Foto : Istimewa |
Jakarta, Pesan Rakyat – Dua dekade terakhir, Amerika Serikat (AS) sibuk turun langsung mengurusi konflik di Timu Tengah (Timteng). Selama itu pula AS seolah tak memperhatikan “halaman depan” mereka, yaitu pasifik. Hasilnya, China sebagai kekuatan baru dalam peta perpolitikan global berhasil memperkuat pengaruh dan perlahan menyingkirkan pengaruh AS di Pasifik.
Sudah menjadi rahasia umum, China perlahan tapi pasti masuk melalui bantuan dan investasi di sejumlah negara-negara kepulauan di Pasifik Barat, termasuk sebagian besar negara Asia Tenggara/ASEAN. Bahkan Filipina yang dikenal sebagai sekutu dekat AS, berhasil dipengaruhi oleh China.
Bukan hanya AS, Inggris pun turut merasakan kekahwatiran kehilangan anggota Commonwealth-nya di Asia Tenggara. Malaysia yang merupakan negara anggota Commonwealth diisukan akan mengganti dollar dengan renminbi sebagai alat transaksi internasional pada 2014 silam. Ini jelas menimbulkan kekahwatiran bagi AS dan Inggris.
Melihat kenyataan dominasi China mulai menguat di Asia Pasafik, AS mengajak Inggris dan Australia untuk menandatangani pakta pertahanan strategis untuk melawan kekuatan dominasi China di Asia Pasafik. Pakta pertahanan strategis itu itu dikenal dengan nama AUKUS, yang merupakan akronim dari Australia, United Kingdom and United State of America.

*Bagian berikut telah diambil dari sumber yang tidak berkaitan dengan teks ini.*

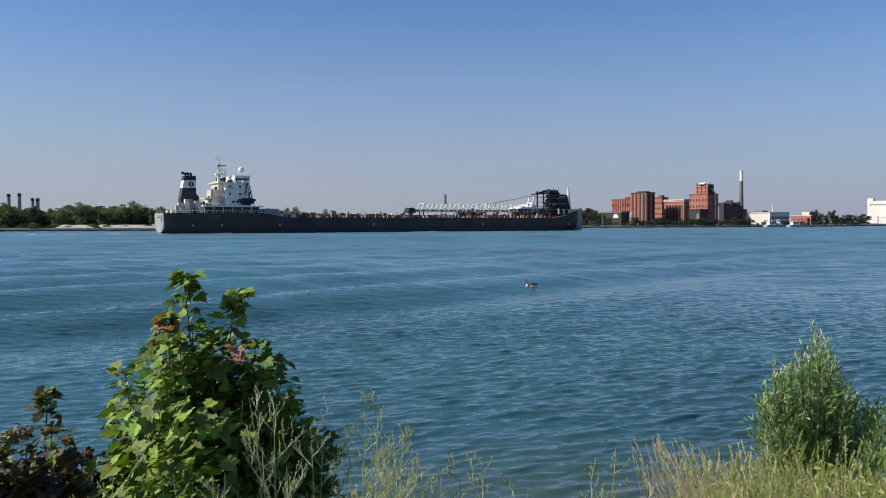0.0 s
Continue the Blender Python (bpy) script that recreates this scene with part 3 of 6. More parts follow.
    # clutter on the after tiers: lockers, vents, rafts, ladders
    for i in range(34):
        x, z = rr.choice(((12.8, 11.7), (14.5, 11.7), (17.5, 15.2), (19.2, 18.6), (20.8, 22.2), (24.5, 21.6), (27, 21.6)))
        x += rr.uniform(0, 1.6)
        y = rr.uniform(-7.4, 3)
        w = rr.uniform(0.4, 1.3)
        part("deck_gear", Geo().box(x, x + w, y, y + rr.uniform(0.4, 1.4), z, z + rr.uniform(0.5, 1.9)), M[rr.choice(("white", "cream", "light_grey", "brown", "dark_steel"))], house)
    for x, z in ((15.2, 11.7), (17.4, 15.2), (19.6, 18.6), (23.4, 21.6)):
        part("tier_rail", Geo().tube([(x, -8.8, z + 1.0), (x + 5.5, -8.8, z + 1.0)], 0.09, 4).tube([(x, -8.8, z), (x, -8.8, z + 1)], 0.08, 4).tube([(x + 5.5, -8.8, z), (x + 5.5, -8.8, z + 1)], 0.08, 4), M["white"], house)
    # funnel in painted bands

    def band(z0, z1):
        a0, a1 = (np.interp(z, (11.7, 26), (5.0, 7.4)) for z in (z0, z1))
        w0, w1 = (np.interp(z, (11.7, 26), (2.8, 2.2)) for z in (z0, z1))
        return Geo().box(a0, 11.9, -w0, w0, z0, z1, (a1 - a0, -0.2 * (z1 - z0) / 14, w0 - w1, w1 - w0))
    funnel = part("funnel", band(15.0, 19.3), M["brown"], ship, "tapered funnel, dark brown band")
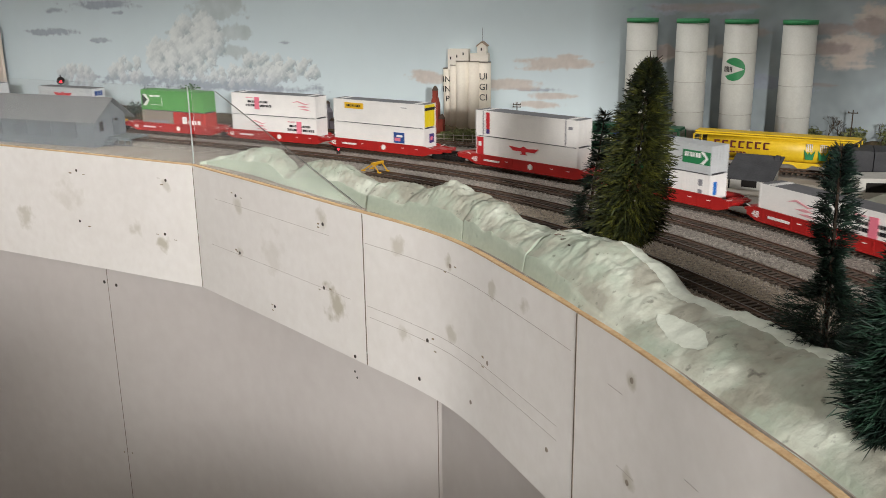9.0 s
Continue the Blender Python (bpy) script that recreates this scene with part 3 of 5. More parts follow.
INK = {"black": mat("black_ink", "1b1a1c", "262428", 0.6), "red": mat("red_ink", "b5222a", "c22e34", 0.6), "pink": mat("faded_red_ink", "c98a90", "d39aa0", 0.6),
       "rose": mat("rose_ink", "cf6a7c", "d87688", 0.6), "blue": mat("blue_ink", "1d3f7a", "264a88", 0.6), "sky": mat("bright_blue_ink", "1c62b0", "256dbd", 0.6),
       "white": mat("white_ink", "dcdad6", "e6e4e0", 0.6), "green": mat("green_ink", "1f6a40", "28764a", 0.6), "yellow": mat("yellow_label_ink", "c79a1c", "d3a828", 0.6),
       "grey": mat("grey_ink", "77757a", "87858a", 0.6), "orange": mat("orange_ink", "d8572a", "e06434", 0.6), "purple": mat("purple_ink", "3a2f6a", "463a78", 0.6)}
M_STEEL = mat("dark_steel", "1f1d1c", "2e2b29", 0.6, 80, 600, 0.2, metal=0.4)


def truck(parent, x):
    """A four-wheel truck under a car's end."""
    for sy in (-1, 1):
        bm = bmesh.new()
        prism(bm, [(x - 0.0125, 0.0075), (x - 0.0125, 0.0040), (x - 0.006, 0.0040), (x - 0.003, 0.0018), (x + 0.003, 0.0018), (x + 0.006, 0.0040), (x + 0.0125, 0.0040), (x + 0.0125, 0.0075)], *sorted((sy * 0.0098, sy * 0.0122)))
        part("sideframe", bm, M_STEEL, parent)
    for dx in (-0.0098, 0.0098):
        w = cyl(bmesh.new(), (x + dx, -0.0083, 0.0049), (x + dx, -0.0066, 0.0049), 0.0049, n=16)
        cyl(w, (x + dx, 0.0066, 0.0049), (x + dx, 0.0083, 0.0049), 0.0049, n=16)
        cyl(w, (x + dx, -0.0066, 0.0049), (x + dx, 0.0066, 0.0049), 0.0011, n=8)
        part("wheelset", w, M_STEEL, parent)



# ---- small structures and things of the layout ----
M_HOUSE = mat("grey_siding", "5d6265", "686d70", 0.7, 60, 500, 0.15)
M_HROOF = mat("grey_shingle_roof", "5e5f5e", "686968", 0.85, 70, 300, 0.1)
M_HDOOR = mat("darker_grey_door", "52575a", "5d6265", 0.7, 60, 500, 0.1)


def freight_house():
    t = thing("freight_house", "grey model freight house with a gabled roof", "building", pose(-0.556, 1.462, DECK, 0, 0, -23.3))
    L, D, H, A = 0.42, 0.073, 0.049, 0.077
    bm = prism(bmesh.new(), [(-L, 0), (0, 0), (0, H), (-L, H)], 0, 0.0015)
    part("front_wall", bm, M_HOUSE, t)
    part("back_wall", B(-L, 0, D - 0.0015, D, 0, H), M_HOUSE, t)
    for x in (-0.0015, -L):
        bm = bmesh.new()
        pts = [(0.0015, 0), (D - 0.0015, 0), (D - 0.0015, H), (D / 2, A - 0.003), (0.0015, H)]
        a = [bm.verts.new((x, y, z)) for y, z in pts]
        b = [bm.verts.new((x + 0.0015, y, z)) for y, z in pts]
        for i in range(5):
            bm.faces.new((a[i], a[(i + 1) % 5], b[(i + 1) % 5], b[i]))
        bm.faces.new(a[::-1]), bm.faces.new(b)
        part("gable_wall", bm, M_HOUSE, t)
    # sliding doors, plinth band and battens on the long wall
    part("plinth", B(-L, 0.0, -0.0012, -0.0001, 0.0, 0.0135), M_HOUSE, t)
    for u in (-0.052, -0.105, -0.158, -0.215, -0.275):
        part("sliding_door", B(u - 0.016, u + 0.016, -0.0014, -0.0002, 0.0138, H - 0.006), M_HDOOR, t)
        part("door_track", B(u - 0.018, u + 0.020, -0.0018, -0.0003, H - 0.0058, H - 0.004), M_DARK, t)
    o, sl = 0.010, (A - H) / (D / 2)
    for sy in (-1, 1):
        bm = bmesh.new()
        y0, y1 = D / 2, D / 2 + sy * (D / 2 + o)
        z0, z1 = A, A - sl * (D / 2 + o)
        v = [bm.verts.new(p) for p in ((-L - 0.008, y0, z0), (0.013, y0, z0), (0.013, y1, z1), (-L - 0.008, y1, z1))]
        w = [bm.verts.new(p.co + Vector((0, 0, -0.0018))) for p in v]
        bm.faces.new(v), bm.faces.new(w[::-1])
        for i in range(4):
            bm.faces.new((v[i], v[(i + 1) % 4], w[(i + 1) % 4], w[i]))
        part("roof_slope", bm, M_HROOF, t, "grey shingle roof slope")
    # gable window, door and loading platform with steps
    w = part("window", B(0.0001, 0.0008, 0.0125, 0.0215, 0.024, 0.041), M_HDOOR, t)
    for k in range(2):
        for j in range(3):
            part("pane", B(0.0008, 0.0012, 0.0132 + k * 0.0043, 0.0168 + k * 0.0043, 0.0248 + j * 0.0053, 0.0294 + j * 0.0053), M_DARK, w)
    d = part("door", B(0.0001, 0.0010, 0.044, 0.057, 0.0125, 0.042), M_HDOOR, t)
    part("transom", B(0.0010, 0.0013, 0.046, 0.055, 0.0385, 0.0412), M_DARK, d)
    p = part("platform", B(0.0005, 0.047, 0.030, 0.072, 0.0115, 0.0135), M_HOUSE, t)
    for x in (0.004, 0.018, 0.032, 0.0445):
        for y in (0.031, 0.070):
            part("platform_post", B(x, x + 0.0018, y, y + 0.0018, 0.0, 0.0115), M_HOUSE, t)
    part("beam", B(0.002, 0.046, 0.0302, 0.0316, 0.0085, 0.0114), M_HOUSE, t)
    part("sill_beam", B(0.002, 0.046, 0.0302, 0.0316, 0.0, 0.0018), M_HOUSE, t)
    for k in range(6):
        part("step", B(0.002, 0.020, 0.014 + k * 0.0027, 0.0165 + k * 0.0027, 0.001 + k * 0.0019, 0.0022 + k * 0.0019), M_HOUSE, t)
    for x in (0.0015, 0.020):
        bm = bmesh.new()
        prism(bm, [(0.0, 0.0), (0.003, 0.0), (0.019, 0.0115), (0.016, 0.0115)], 0, 0.0008)
        bmesh.ops.transform(bm, matrix=Matrix.Translation((x, 0.0125, 0)) @ pose(0, 0, 0, 0, 0, 90), verts=bm.verts[:])
        part("stringer", bm, M_HOUSE, t)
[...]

Penandatanganan pakta pertahanan itu dilakukan pada akhir September 2021 lalu. Berisi kerjasama pertahanan konvensional, juga pertahanan siber, kecerdasan buatan, teknologi kuantum, dan kemampuan lain yang diperlukan dalam rangka menjaga pertahanan. Ausitralia sebagai anggota pakta pertahanan mendapatkan keuntungan diberikan ijin untuk membeli teknologi persenjataan terbaru AS. Dua di antaranya, helicopter jenis serbu sebanyak 12 unit, dan 1 unit pesawat perang elektronik.